Sure, you’ll tell me that it already exists in the realm of cryptocurrency.
And you might like that, I might like it, but the authorities do not. So, they’re now trying to regulate crypto payments and tie personal details to them.
Let’s see what the legislative future might have in store for cryptocurrency users.
The US is targeting cryptocurrencies for more financial surveillance
The Department of the Treasury’s Financial Crimes Enforcement Network, FinCEN, for short, announced a proposed regulation that would require money service businesses to collect personally identifiable data about people who make transactions using self-hosted cryptocurrency wallets or foreign exchanges.
Under the new know-your-customer regulation, exchange services, including cryptocurrency ones, would need to collect data on transactions in total of $10,000 or over and send it to the government, much like banks do.
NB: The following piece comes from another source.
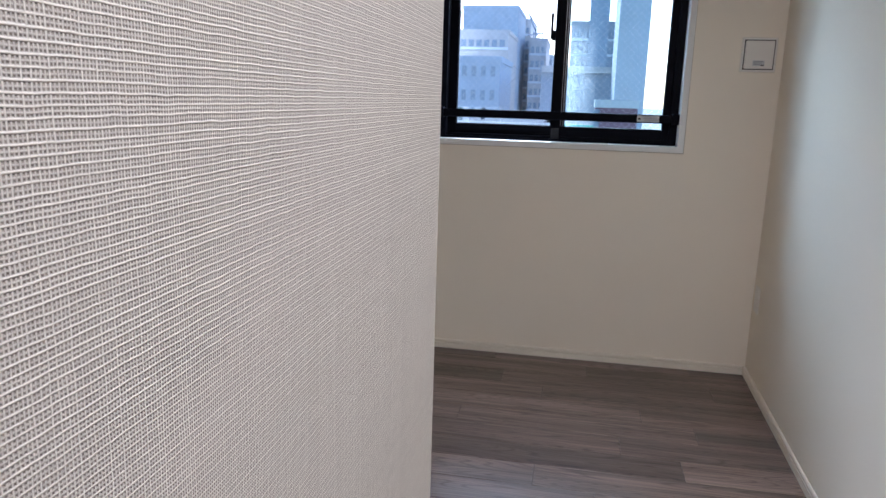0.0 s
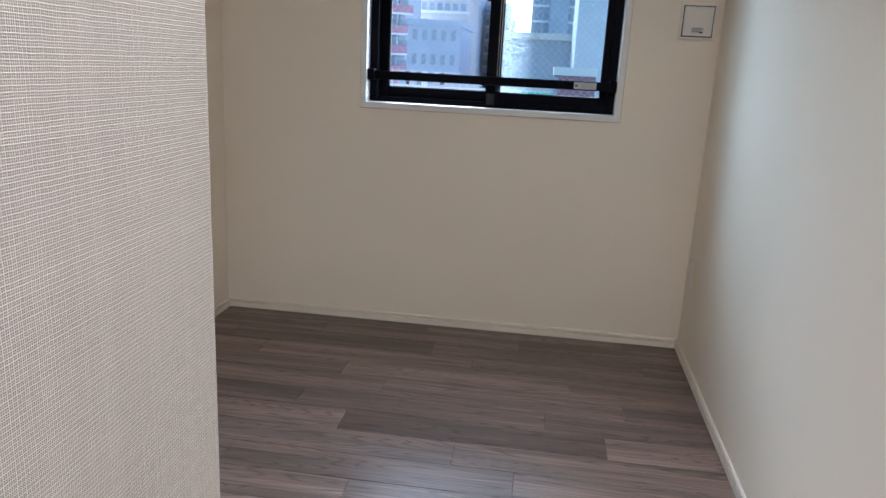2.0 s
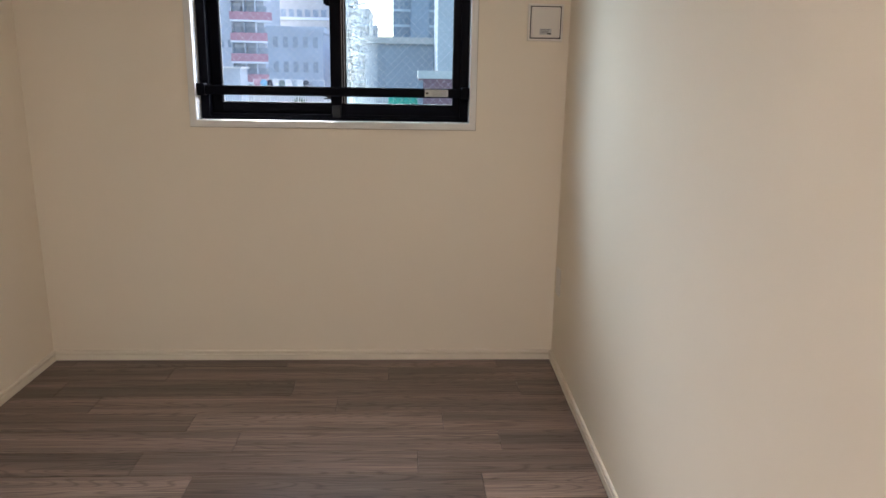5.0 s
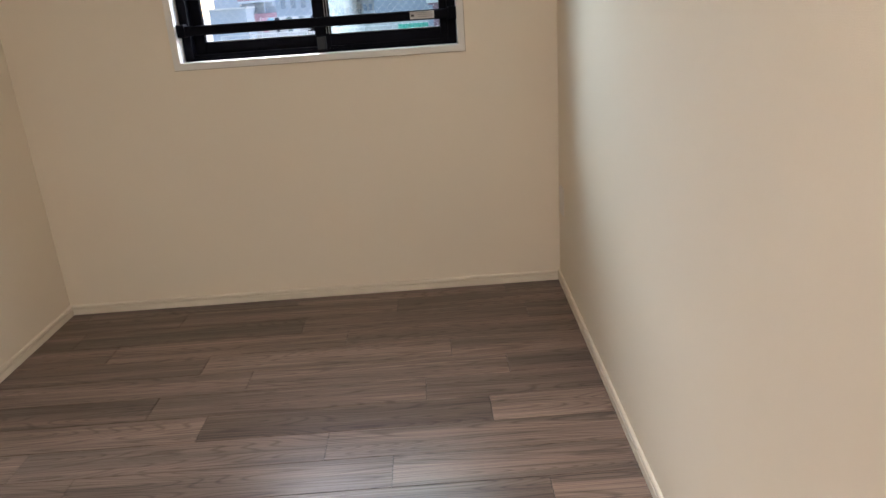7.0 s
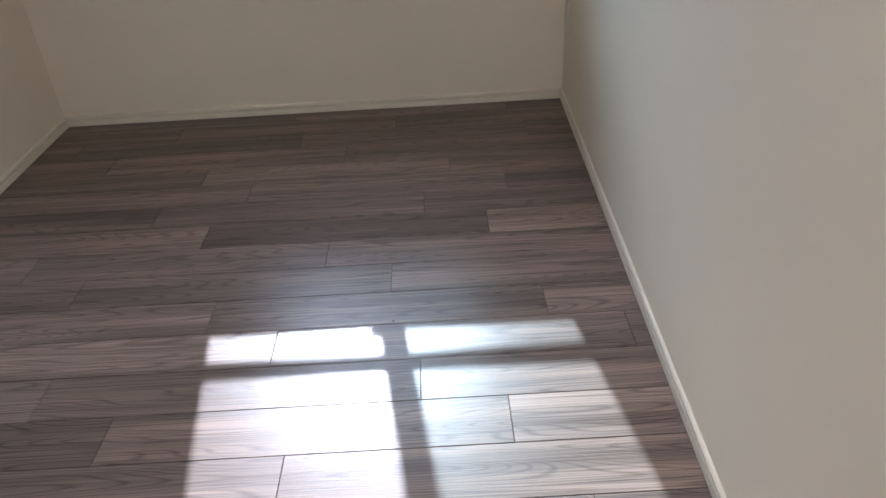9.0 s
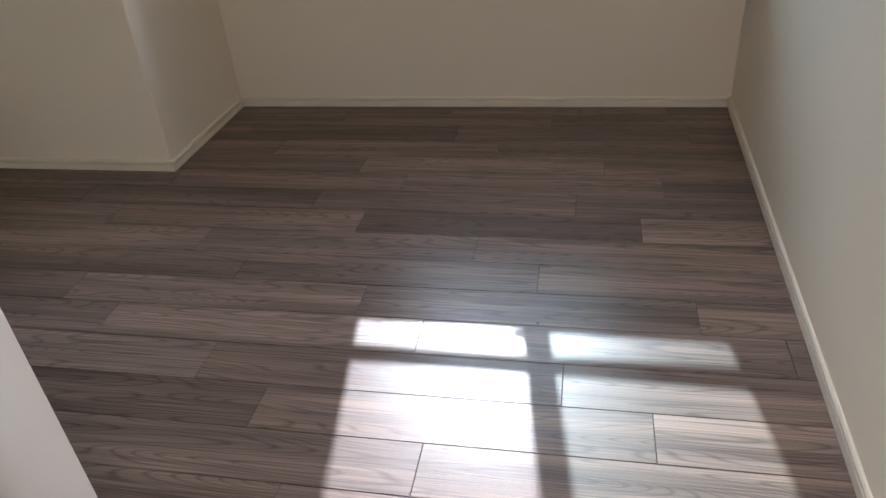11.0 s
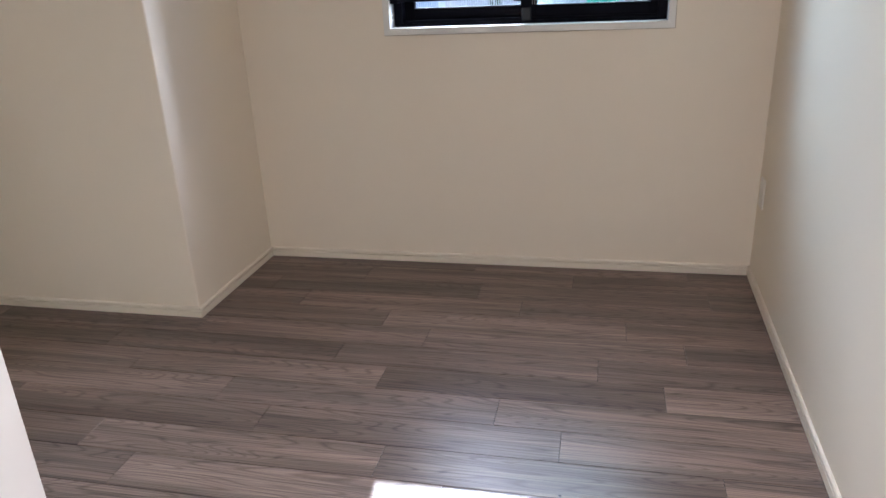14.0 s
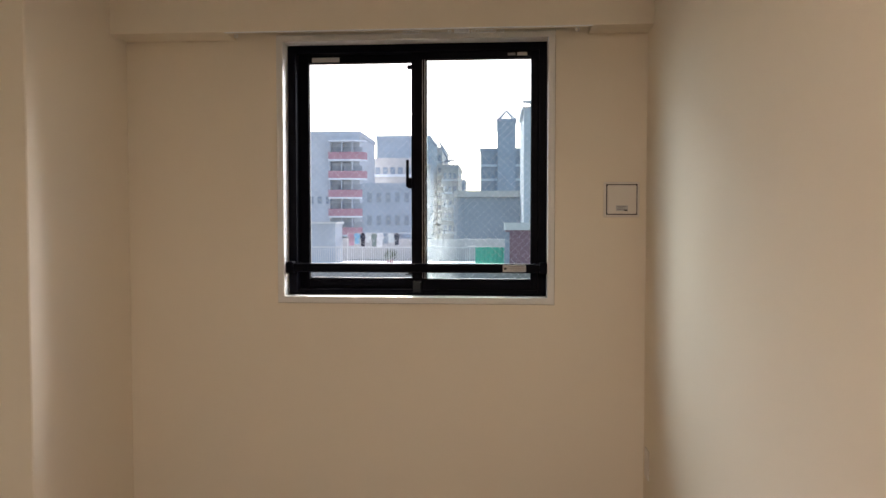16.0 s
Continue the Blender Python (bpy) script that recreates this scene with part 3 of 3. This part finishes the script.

If this proposed bill passes, your withdrawals to your non-KYC'd address will take two transactions instead of one.— Eric Wall 🟨 (@ercwl) December 18, 2020
Before: Exchange -> Wallet Address
After: Exchange -> KYC Wallet Address -> Wallet Address
And the authorities seem to be in a rush too. They’ve left just a 15-day comment period for the proposal. Coinbase, one of the biggest cryptocurrency exchange companies, has asked for the usual 60-day review period.
FinCEN asked the public to provide comments in just 15 days, spanning Christmas Eve, Christmas Day, New Year’s Eve, and New Year’s Day, in the middle of a global pandemic — leaving just a handful of actual working days for comments. Because we have historically enjoyed and valued a productive working relationship with FinCEN, this recent development is an unfortunate and disappointing departure. Put another way, this latest NPRM is not how effective regulation is made. We therefore ask that FinCEN reconsider its haste and provide the typical 60-day period for such significant proposed rulemaking.Paul Grewal, Chief Legal Counsel, Coinbase
But here’s the thing.
Learn more about how cryptocurrencies operate.
The proposal would strip away cryptocurrency of what made it appealing and convenient.
Born in 2009 from libertarian dreams, cryptocurrency defined itself as a new way of making private transactions using a system that didn’t rely on trust. People saw it as a decentralized and anonymous alternative to banks.
But that might all be about to change.
The main concerns with the proposed legislation
As you might expect, the proposed regulations affect cryptocurrency transfers and impact their whole ecosystem.
Private wallets would have their capabilities limited
The regulation would change how people who store cryptocurrency in their wallets can effectively transfer money.
Individuals with private wallets will be unable to transact anonymously with others who store their cryptocurrency with a money service business.
This might also restrict areas of e-commerce.
Names would be associated with transactions
For some cryptocurrencies like Bitcoin, transaction data is permanently recorded on a public blockchain. This data includes users’ Bitcoin addresses.
Under the new regulations, you can effectively trace all their transactions if you know someone’s particular Bitcoin address.
Not exactly a privacy haven, right?
Self-hosted wallets would become obsolete
The new US regulations could make it increasingly difficult for self-hosted wallet users to interact with others.
Self-hosted wallets wouldn’t be able to send or receive funds to and from wallets handled by a professional service.
It would increase surveillance
Financial regulators, much like the NSA, seem to operate under the assumption that anyone interested in protecting their privacy must be hiding something illegal or nefarious.
But this is a flawed assumption that private transactions are indicative of criminal activity.
The framework also says that people operating mixers and tumblers can be criminally liable for money laundering because they make cryptocurrency transactions harder to trace.
The US isn’t the only one itching to regulate cryptocurrency.
Christine Lagarde, European Central Bank’s President, recently stated that Bitcoin has facilitated “funny business” and needs to be regulated at the international level.
Moreover, John Glen, the Economic Secretary to the UK Treasury, has also asked for cryptocurrency companies to provide insights into their regulatory approach following the Brexit turmoil.
So, it’s safe to say the cryptocurrency industry has quite a few challenges ahead.
But what do you think about this proposal? Should there be more regulation around crypto? Or should it be the decentralized and anonymous industry it aims to be?